SOURCE DATA:
■ ■ ■

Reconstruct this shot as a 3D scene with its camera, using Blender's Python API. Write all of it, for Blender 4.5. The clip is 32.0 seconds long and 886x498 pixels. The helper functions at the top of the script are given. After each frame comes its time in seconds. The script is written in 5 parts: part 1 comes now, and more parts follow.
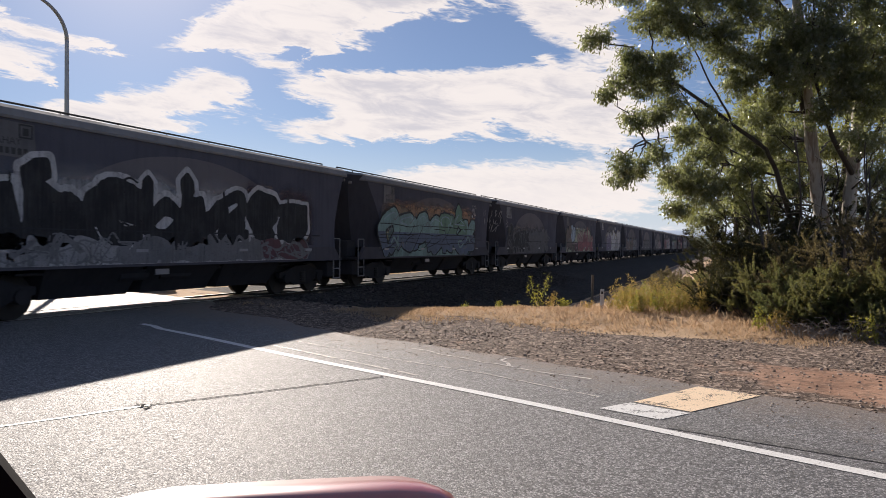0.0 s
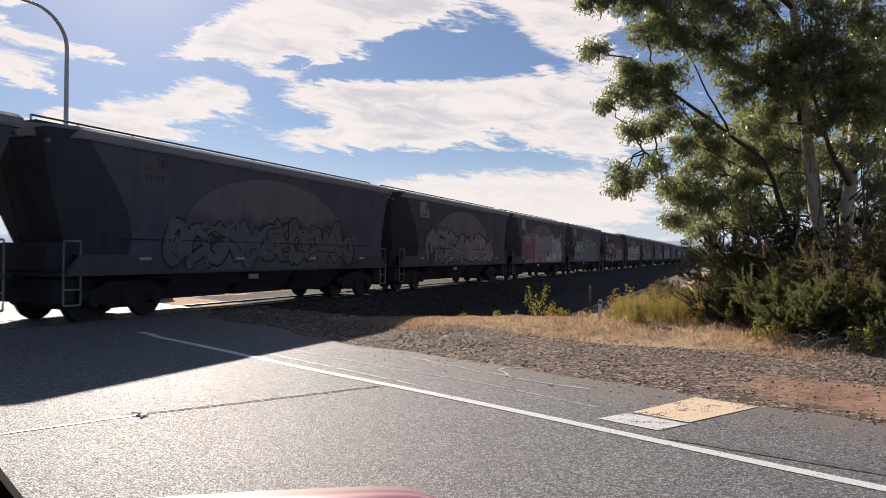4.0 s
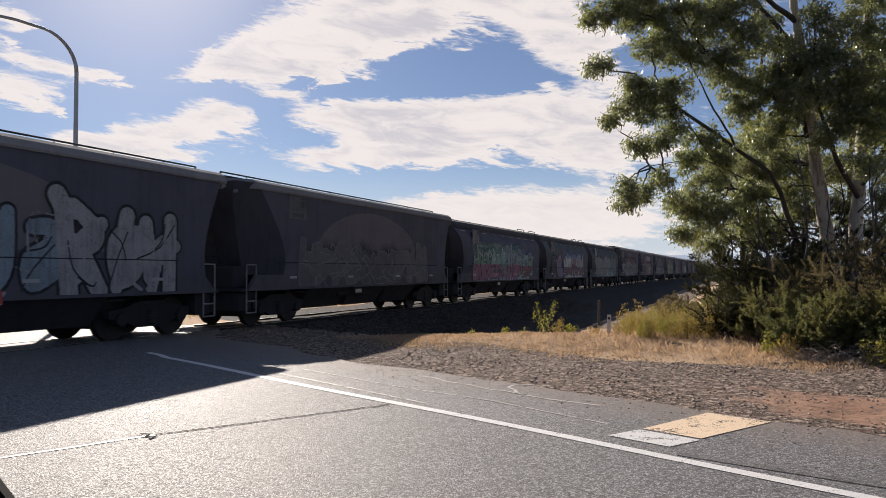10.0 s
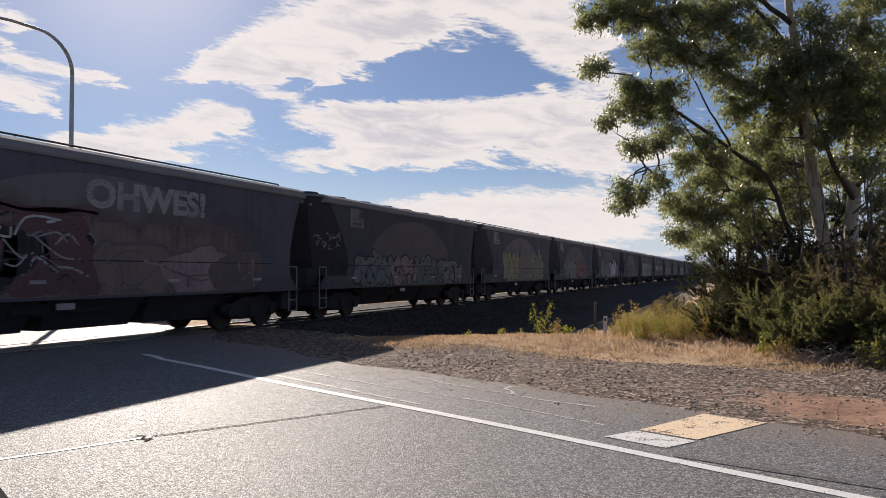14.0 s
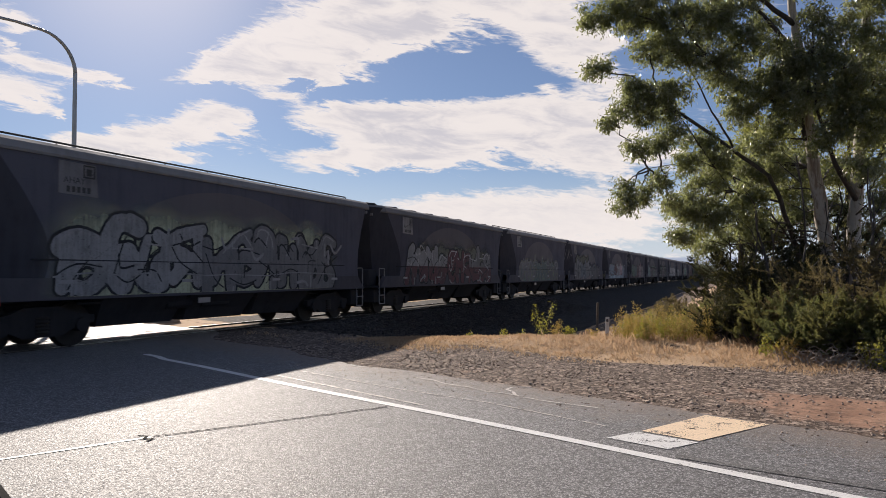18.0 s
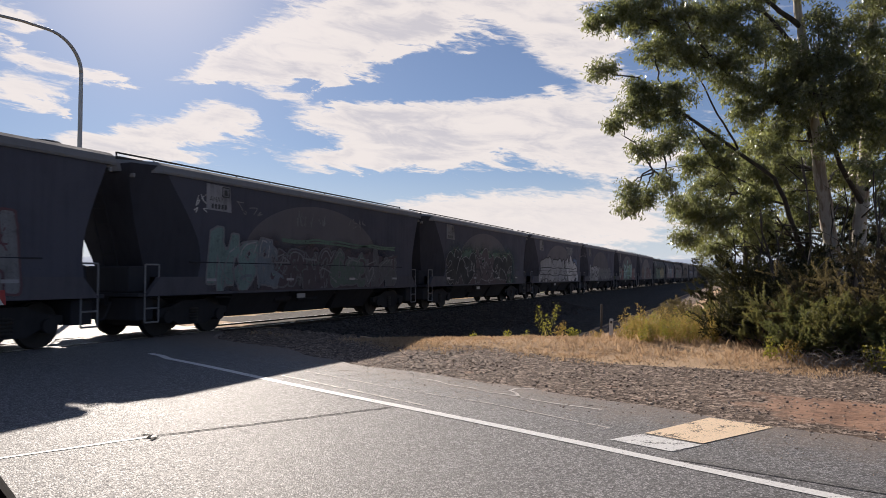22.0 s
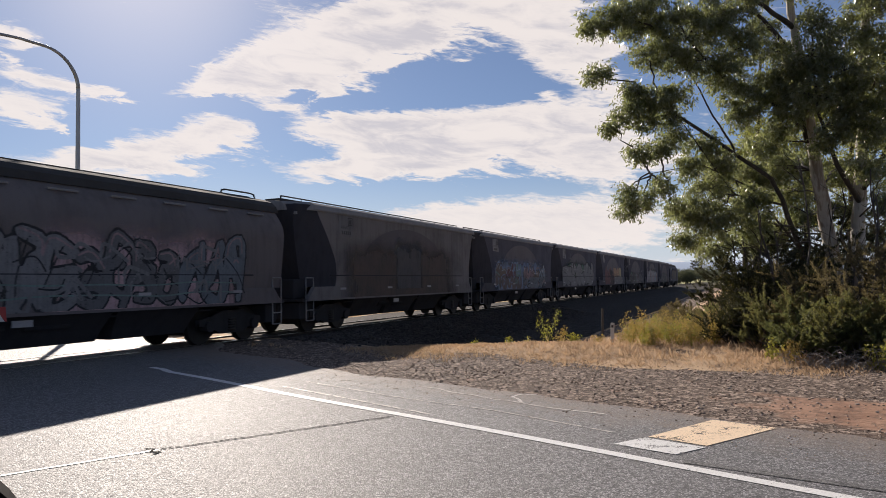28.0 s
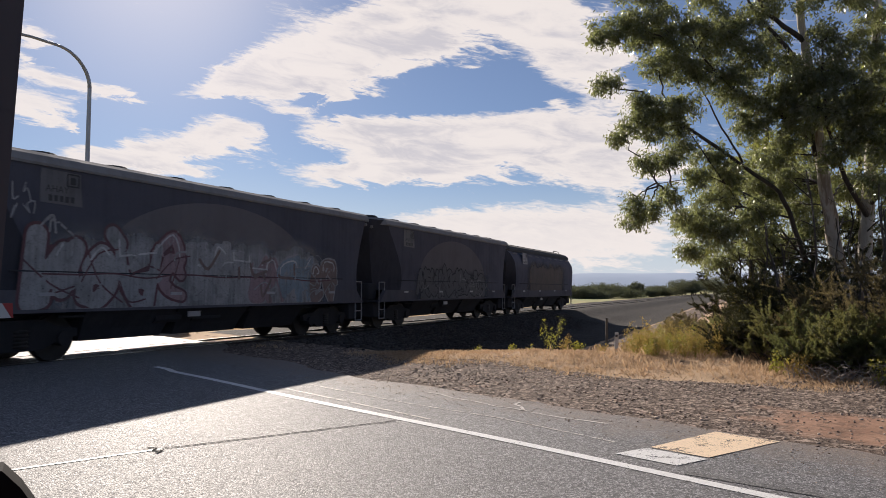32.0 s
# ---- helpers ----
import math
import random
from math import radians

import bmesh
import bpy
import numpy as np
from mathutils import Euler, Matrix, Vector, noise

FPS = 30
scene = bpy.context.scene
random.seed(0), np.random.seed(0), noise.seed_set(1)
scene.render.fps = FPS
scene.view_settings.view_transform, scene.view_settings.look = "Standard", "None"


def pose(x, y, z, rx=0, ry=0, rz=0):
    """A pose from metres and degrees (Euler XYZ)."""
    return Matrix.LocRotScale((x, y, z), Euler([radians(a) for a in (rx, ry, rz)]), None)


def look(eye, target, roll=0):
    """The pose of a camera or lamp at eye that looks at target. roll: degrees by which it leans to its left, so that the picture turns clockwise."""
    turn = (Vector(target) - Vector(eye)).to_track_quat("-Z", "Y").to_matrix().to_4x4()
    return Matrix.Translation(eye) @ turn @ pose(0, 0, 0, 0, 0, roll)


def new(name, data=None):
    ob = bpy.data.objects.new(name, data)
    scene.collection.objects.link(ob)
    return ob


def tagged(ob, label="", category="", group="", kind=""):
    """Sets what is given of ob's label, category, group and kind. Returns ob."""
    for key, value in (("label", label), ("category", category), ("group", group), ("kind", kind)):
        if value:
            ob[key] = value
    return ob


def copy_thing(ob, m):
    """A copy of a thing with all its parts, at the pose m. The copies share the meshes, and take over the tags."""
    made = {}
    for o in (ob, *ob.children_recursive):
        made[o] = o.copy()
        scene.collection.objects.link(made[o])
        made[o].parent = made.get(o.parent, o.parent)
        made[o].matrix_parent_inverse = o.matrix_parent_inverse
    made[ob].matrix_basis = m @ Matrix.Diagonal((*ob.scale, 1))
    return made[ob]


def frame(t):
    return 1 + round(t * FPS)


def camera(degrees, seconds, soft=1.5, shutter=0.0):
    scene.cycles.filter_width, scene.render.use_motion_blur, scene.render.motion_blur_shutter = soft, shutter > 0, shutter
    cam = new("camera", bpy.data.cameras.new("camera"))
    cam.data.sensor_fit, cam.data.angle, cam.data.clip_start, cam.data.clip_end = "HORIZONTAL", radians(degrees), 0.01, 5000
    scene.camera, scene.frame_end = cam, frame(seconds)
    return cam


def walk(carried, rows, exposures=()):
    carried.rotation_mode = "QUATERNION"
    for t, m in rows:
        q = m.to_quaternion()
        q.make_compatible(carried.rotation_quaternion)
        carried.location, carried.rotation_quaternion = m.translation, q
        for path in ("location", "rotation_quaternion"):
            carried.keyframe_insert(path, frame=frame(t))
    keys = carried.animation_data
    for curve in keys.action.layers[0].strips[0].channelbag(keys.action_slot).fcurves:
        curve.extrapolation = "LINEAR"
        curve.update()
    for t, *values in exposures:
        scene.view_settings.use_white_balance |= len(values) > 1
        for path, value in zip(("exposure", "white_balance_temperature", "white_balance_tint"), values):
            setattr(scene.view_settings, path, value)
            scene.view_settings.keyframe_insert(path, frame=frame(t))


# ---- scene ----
cam = camera(65.02, 32.0, soft=0.4, shutter=0.06)
PATH = [
    (0.0, pose(0.0000, 0.0000, 1.5000, 89.748, -0.178, 23.163)),
    (0.5, pose(0.0000, 0.0000, 1.5000, 89.855, -0.200, 23.207)),
    (1.0, pose(0.0000, 0.0000, 1.5000, 90.003, -0.241, 23.219)),
    (1.5, pose(0.0000, 0.0000, 1.5000, 90.167, -0.294, 23.195)),
    (2.0, pose(0.0000, 0.0000, 1.5000, 90.304, -0.364, 23.148)),
    (2.5, pose(0.0000, 0.0000, 1.5000, 90.390, -0.430, 23.094)),
    (3.0, pose(0.0000, 0.0000, 1.5000, 90.430, -0.455, 23.050)),
    (3.5, pose(0.0000, 0.0000, 1.5000, 90.463, -0.452, 23.016)),
    (5.5, pose(0.0000, 0.0000, 1.5000, 90.800, -0.225, 23.089)),
    (6.0, pose(0.0000, 0.0000, 1.5000, 90.937, -0.159, 23.073)),
    (6.5, pose(0.0000, 0.0000, 1.5000, 91.064, -0.028, 23.052)),
    (7.0, pose(0.0000, 0.0000, 1.5000, 91.187, 0.156, 23.054)),
    (7.5, pose(0.0000, 0.0000, 1.5000, 91.305, 0.333, 23.098)),
    (8.0, pose(0.0000, 0.0000, 1.5000, 91.432, 0.444, 23.188)),
    (8.5, pose(0.0000, 0.0000, 1.5000, 91.573, 0.443, 23.312)),
    (9.0, pose(0.0000, 0.0000, 1.5000, 91.704, 0.372, 23.442)),
    (9.5, pose(0.0000, 0.0000, 1.5000, 91.819, 0.293, 23.550)),
    (10.0, pose(0.0000, 0.0000, 1.5000, 91.927, 0.250, 23.631)),
    (10.5, pose(0.0000, 0.0000, 1.5000, 92.023, 0.258, 23.678)),
    (11.0, pose(0.0000, 0.0000, 1.5000, 92.088, 0.258, 23.680)),
    (11.5, pose(0.0000, 0.0000, 1.5000, 92.106, 0.233, 23.636)),
    (12.0, pose(0.0000, 0.0000, 1.5000, 92.084, 0.222, 23.568)),
    (12.5, pose(0.0000, 0.0000, 1.5000, 92.051, 0.223, 23.493)),
    (13.0, pose(0.0000, 0.0000, 1.5000, 92.030, 0.221, 23.424)),
    (13.5, pose(0.0000, 0.0000, 1.5000, 92.028, 0.234, 23.376)),
    (14.0, pose(0.0000, 0.0000, 1.5000, 92.039, 0.266, 23.343)),
    (14.5, pose(0.0000, 0.0000, 1.5000, 92.041, 0.300, 23.317)),
    (16.5, pose(0.0000, 0.0000, 1.5000, 91.991, 0.179, 23.357)),
    (17.0, pose(0.0000, 0.0000, 1.5000, 92.021, 0.189, 23.402)),
    (17.5, pose(0.0000, 0.0000, 1.5000, 92.058, 0.181, 23.455)),
    (18.0, pose(0.0000, 0.0000, 1.5000, 92.095, 0.168, 23.508)),
    (18.5, pose(0.0000, 0.0000, 1.5000, 92.122, 0.133, 23.558)),
    (19.0, pose(0.0000, 0.0000, 1.5000, 92.121, 0.071, 23.608)),
    (19.5, pose(0.0000, 0.0000, 1.5000, 92.107, 0.024, 23.670)),
    (20.0, pose(0.0000, 0.0000, 1.5000, 92.097, -0.002, 23.732)),
    (20.5, pose(0.0000, 0.0000, 1.5000, 92.097, -0.030, 23.778)),
    (21.0, pose(0.0000, 0.0000, 1.5000, 92.112, -0.064, 23.804)),
    (21.5, pose(0.0000, 0.0000, 1.5000, 92.131, -0.087, 23.813)),
    (22.0, pose(0.0000, 0.0000, 1.5000, 92.161, -0.108, 23.827)),
    (22.5, pose(0.0000, 0.0000, 1.5000, 92.229, -0.137, 23.860)),
    (23.0, pose(0.0000, 0.0000, 1.5000, 92.328, -0.145, 23.906)),
    (23.5, pose(0.0000, 0.0000, 1.5000, 92.423, -0.128, 23.961)),
    (24.0, pose(0.0000, 0.0000, 1.5000, 92.499, -0.118, 24.013)),
    (24.5, pose(0.0000, 0.0000, 1.5000, 92.570, -0.100, 24.055)),
    (25.0, pose(0.0000, 0.0000, 1.5000, 92.657, -0.035, 24.076)),
    (25.5, pose(0.0008, -0.0018, 1.4999, 92.762, 0.060, 24.076)),
    (27.5, pose(0.0040, -0.0091, 1.4995, 92.820, 1.039, 23.815)),
    (28.0, pose(0.0048, -0.0110, 1.4994, 92.789, 1.075, 23.839)),
    (28.5, pose(0.0057, -0.0128, 1.4993, 92.803, 1.013, 23.882)),
    (29.0, pose(0.0065, -0.0146, 1.4992, 92.846, 0.827, 23.932)),
    (29.5, pose(0.0073, -0.0164, 1.4991, 92.893, 0.577, 23.978)),
    (30.0, pose(0.0081, -0.0182, 1.4990, 92.953, 0.316, 24.033)),
    (30.5, pose(0.0093, -0.0207, 1.4988, 93.027, 0.089, 24.093)),
    (31.0, pose(0.0104, -0.0232, 1.4986, 93.107, -0.064, 24.146)),
    (31.5, pose(0.0116, -0.0257, 1.4984, 93.190, -0.136, 24.194)),
    (32.0, pose(0.0127, -0.0282, 1.4982, 93.272, -0.147, 24.231)),
]
walk(cam, PATH, [(0, 0.585, 6700, 15), (6, 0.57, 6700, 15), (12, 0.495, 6700, 15), (32, 0.485, 6700, 15)])

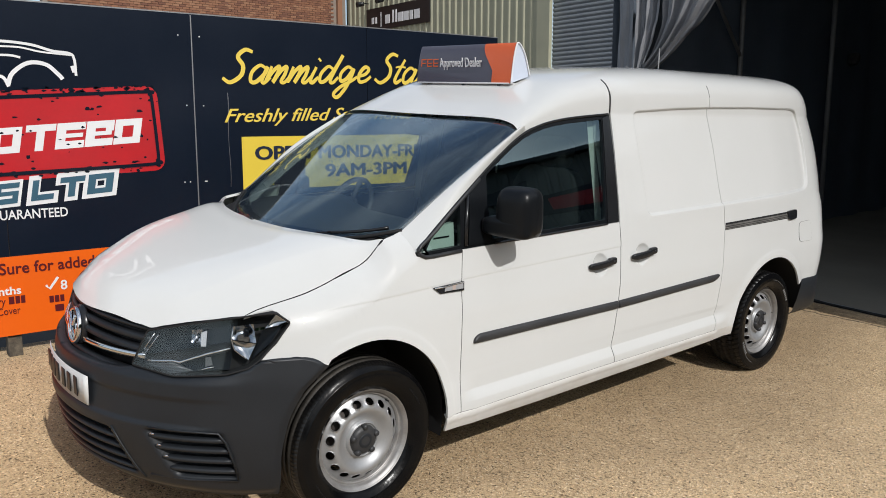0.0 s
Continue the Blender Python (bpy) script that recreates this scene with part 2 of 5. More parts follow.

■ ■ ■

STATED EXERCISE: Of all the entries above, repeat only the lines from the line that has "# ---- helpers" to the line that has "pose from metres", both lines included, exactly.

RESULT:
# ---- helpers ----
import math
import random
from math import radians

import bmesh
import bpy
import numpy as np
from mathutils import Euler, Matrix, Vector, noise

FPS = 30
scene = bpy.context.scene
random.seed(0), np.random.seed(0), noise.seed_set(1)
scene.render.fps = FPS
scene.view_settings.view_transform, scene.view_settings.look = "Standard", "None"


def pose(x, y, z, rx=0, ry=0, rz=0):
    """A pose from metres and degrees (Euler XYZ)."""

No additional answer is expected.